Many of the court cases around the country involve special-education students whose behavior is often related to their disabilities, Mr. Block and others say.

In an elementary school in northeastern Pennsylvania, an 8-year-old boy in a special-education class was charged with disorderly conduct this fall for his behavior in a time-out room: urinating on the floor, throwing his shoes at the ceiling and telling a teacher, "Kids rule."

"Teachers and school administrators know now that they can shift these kids into juvenile court," said Marsha Levick, legal director for the Juvenile Law Center of Philadelphia, which is representing the boy and has asked that the charges be dismissed. "The culture has shifted. Juvenile court is seen as an antidote for all sorts of behavior that in the past resulted in time out or suspension."

Experts say the growing criminalization of student misbehavior can be traced to the broad zero-tolerance policies states and local districts began enacting in the mid-1990's in response to a sharp increase in the number of juveniles committing homicides with guns, and to a series of school shootings.

While the juvenile homicide rate has since fallen, and many studies have found that school violence is rare, the public perception of schools — and students — as dangerous remains. Experts say zero-tolerance policies have created an atmosphere in which relatively minor student misconduct often leads to suspensions, expulsions and arrests.

"The idea that you try to find out why somebody did something or give a person a second chance or try to solve a problem in a way that's not punitive — that's become almost quaint now," said Laurence Steinberg, a professor of psychology at Temple University and the director of the MacArthur Foundation Research Network on Adolescent Development and Juvenile Justice.

What has also changed, Dr. Steinberg said, is that principals are less able to depend on parents to enforce the discipline schools mete out. "I think in the past the threat of getting in touch with a kid's parents was often enough to get a kid to start behaving," he said. "Now, kids feel parents will fight on their behalf."

In addition, Dr. Steinberg said, schools — particularly urban schools with large numbers of poor children — have been forced to reduce or eliminate mental health services. "In the past a lot of these kids would have been referred to specialists within the school or the school district. The juvenile justice system has become the dumping ground for poor minority kids with mental health and special-education problems."

The Toledo City Council passed the safe school ordinance in 1968 in response to concerns that schools had become dangerous. The ordinance allows for the filing of misdemeanor charges against students for anything from disrupting a class to assaulting a teacher. Juvenile court officials say relatively few students were charged with violating the ordinance before 1995, when Toledo police officers were assigned to secondary schools.

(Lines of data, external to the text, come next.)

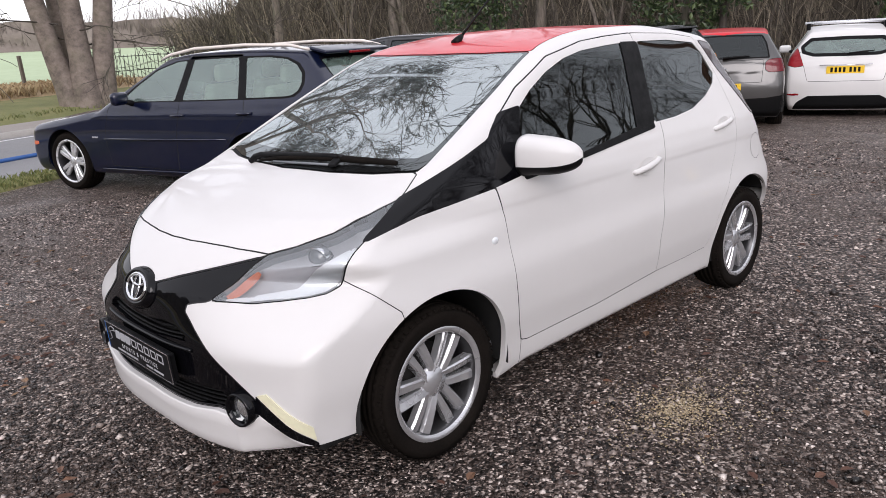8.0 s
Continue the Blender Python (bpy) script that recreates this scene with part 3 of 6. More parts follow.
    bolts = [lathe([(0.0, xo - 0.004), (0.007, xo - 0.005), (0.008, xo - 0.014)], 6, pose(0, 0.043 * math.cos(b), 0.043 * math.sin(b))) for b in np.linspace(0.3, 0.3 + math.tau, 4, endpoint=False)]
    for V, F in bolts:
        mesh_ob("wheel_bolt", V, F, PLASTIC, hub)
    return hub


def number_plate(parent, m, colour, w=0.52, h=0.111):
    """A plate in the local x-z plane facing -y, its characters as plain bars."""
    bm = bmesh.new()
    slab(bm, w, 0.006, h, Matrix(), 0.002)
    p = part("number_plate", bm, colour, parent)
    p.matrix_local = m
    for i in range(7):
        x = (i - 3) * 0.058 + (0.014 if i > 3 else -0.014)
        bm = bmesh.new()
        slab(bm, 0.034, 0.002, 0.072, Matrix.Translation((x, -0.0036, 0)), 0.0006)
        part("bar", bm, INK, p)
    return p


# ---------------------------------------------------------------- ground, road and field
FALL = curve((-60, 0.0), (1, 0.0), (6, -0.01), (12, -0.13), (18, -0.30), (23, -0.46), (32, -0.7), (300, -1.4))
AWAY = Vector((-0.94, -0.342))          # from the yard across the road
ALONG = Vector((0.342, -0.94))          # along the road


def rise(x, y):
    """A low swell of the yard under the hatchbacks along its edge."""
    return 0.055 * blend(-1.8, -4.0, x) * blend(3.2, 5.0, y) * blend(11.0, 8.5, y)


def ground_z(x, y):
    """Height of the yard: level by the white car, falling away towards the far fence."""
    return float(FALL(y)) * float(blend(-16.0, -6.0, np.array(x))) + float(rise(np.array(x), np.array(y)))


def beyond(s, t, z=0.0):
    """A point s metres across and t metres along the road."""
    p = AWAY * s + ALONG * t
    return (p.x, p.y, z)


xs = np.concatenate([np.linspace(-420, -20, 12), np.linspace(-19, 30, 60), np.linspace(32, 420, 12)])
ys = np.concatenate([np.linspace(-420, -20, 10), np.linspace(-19, 40, 72), np.linspace(42, 420, 12)])
V = [(x, y, ground_z(x, y) + 0.012 * noise.noise((x * 0.6, y * 0.6, 0.0)) * (1 if abs(x) < 25 and abs(y) < 35 else 0) * (0 if -1.4 < x < 1.4 and -0.5 < y < 4 else 1)) for y in ys for x in xs]
n = len(xs)
Fc = [(j * n + i, j * n + i + 1, (j + 1) * n + i + 1, (j + 1) * n + i) for j in range(len(ys) - 1) for i in range(n - 1)]
tagged(mesh_ob("ground", V, Fc, GRAVEL), "dark wet gravel yard with scattered brown leaves", "ground", kind="structure")


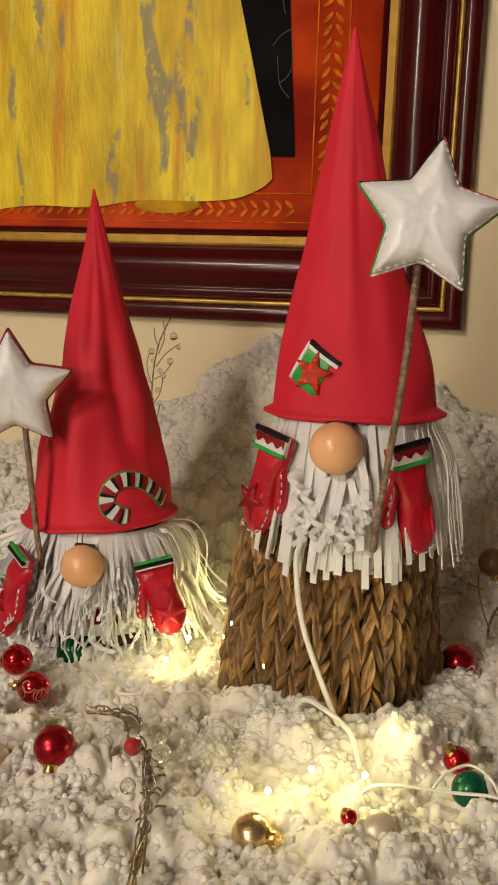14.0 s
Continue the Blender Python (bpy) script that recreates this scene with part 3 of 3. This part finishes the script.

In 1993, only 314 charges were filed, according to Dan Pompa, the administrator for the Lucas County juvenile court. By 1997, he said, the number had more than tripled, to 1,111.

Arrests in the past year or so include two middle school boys whose crime was turning off the lights in the girls' bathroom and an 11-year-old girl who was arrested for "hiding out in the school and not going to class," according to the police report, which also noted, "The suspect continuously does not listen in class and disrupts the learning process of other students."

The girl's mother, who declined to be named, said, "I told them if she didn't want to go to school, put her in the detention center." The police took her daughter there in handcuffs, in the back of a police car.

Of the Toledo school district's 35,000 students, 47 percent are black, 43 percent white and 7 percent Hispanic. According to Mr. Pompa's figures, minorities account for about 65 percent of the safe school violations.

These higher rates are "something we would certainly want to keep an eye on," said Eugene Sanders, Toledo's schools superintendent.

Ms. Bruss, the schools spokeswoman, said it was the Toledo district's policy that students be charged with violating the ordinance only as a last resort. In addition, she said, most of those cases involve students with long histories of offenses.

Craig Cotner, chief academic officer for the Toledo public schools, said he believed part of the problem was that schools were being called upon to educate a far wider range of students than before. Thirty years ago, he said, students who were not performing well were counseled to drop out, and they easily found jobs at auto plants and other factories.

"For students who did not fit the mold — whatever mold that may be — there were many more options," Mr. Cotner said. "In some cases, those students who found it impossible to sit for five hours in a classroom could function very well in a labor environment." Today, he said, those students, with far fewer options, remain in school, but the school district has fewer resources to handle difficult students.

With a $15 million budget deficit last year, the district laid off 10 percent of the teaching force, or 231 teachers. Class size increased. With a $16 million deficit this year, more cuts must be made, Mr. Cotner said.

In addition, he said, a significant percentage of the district's resources must be used to fulfill federal mandates like the No Child Left Behind law, with its emphasis on accountability and testing.

Judge Ray of the county juvenile court says he sympathizes with school officials. "The schools have been called upon to fix everything that hasn't been working up to this point," he said. However, he said, juvenile court is not the appropriate place to solve adolescent problems.

Judge Ray has Mr. Whitman, the court's intake officer, and other court officers handle minor nonviolent offenses, offering counseling and referrals to the proper programs.

Mr. Whitman, 50, said he believed that no young person should ever be written off. "If a kid's not doing well, I think we need to sit down and find out what we can do to help him or her out," he said.

Mr. Whitman talked at length with the 14-year-old girl who had worn the midriff top and with her mother. "She didn't come across as a major problem at all," he said. "She knew the shirt was inappropriate. She just wanted to show off a certain image at the school. Probably she just copped an attitude. I expect that from a lot of girls."

An official of the girl's school said he could not discuss her case. He referred a reporter to the principal, who did not return calls to his office.

The girl's mother, who declined to be named, said she had not objected to the decision to arrest her daughter. "She wants to push authority to the hilt," she said.

The girl said of her encounter with school officials and the police: "I don't like to get yelled at for stupid stuff. So I talk back."